My fascination with the macabre started early. In high school, I could be found in my dimly lit bedroom devouring classics like In Cold Blood and Helter Skelter (while I was not mainlining Buffy the Vampire Slayer). I couldn't look away. I went to an all-girls Catholic high school, and I remember feeling bereft of excitement. I didn't smoke or chug 40s, but I did have an odd online habit that involved reading serial-killer origin stories late into the night. I wanted to figure out what defined evil, and whether a bad seed could be detected before he or she acted out in a violent, deadly way. Questioning these things made me feel less generic, (though I was completely generic).
It wasn't uncommon. According to a 2010 study, "Captured by True Crime: Why Are Women Drawn to Tales of Rape, Murder, and Serial Killers?," women make up the majority of the true-crime audience for nonfiction. The study paints a fairly dark but unsurprising picture.
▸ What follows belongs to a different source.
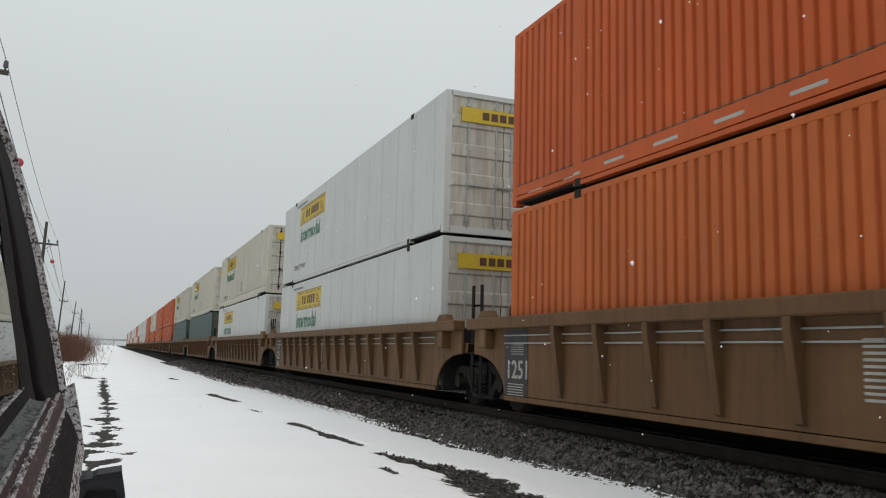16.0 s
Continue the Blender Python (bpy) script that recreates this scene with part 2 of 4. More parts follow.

As to why so many women gravitate toward these stories, "the answer may lie in fear of crime, as much research has shown that women fear becoming the victims of a crime more so than do men." The authors also write that "by understanding why an individual decides to kill, a woman can learn the warning signs to watch for in a jealous lover or stranger." I always felt I was doing research in preparation for something, but I didn't know exactly what. I knew that I wanted to know what to do just in case something ever happened to me. A man gets very close to you on the street, his eyes staring into you, seeing what you will do next. What do you do? You quickly dial a number, you put your keys in between your knuckles. A game plan: we all need one, and I had the false illusion that I had control. But evil comes in all forms.
I started investigating the Dee Dee Blanchard case in August 2015, two months after her untimely passing. It wasn't a typical case of matricide; it was something much more sinister. It was discovered after her death that Dee Dee had forced her then-eight-year-old daughter to pretend to be wheelchair-bound and mentally disabled to garner disability benefits from the government. It was shocking, but the question of why remained so much more interesting. How could someone do this to her child? I didn't start with the crime scene. The circumstances of a death can tell only so much about the life that preceded it. And at first glance, there wasn't much motive for anyone to end Dee Dee's life.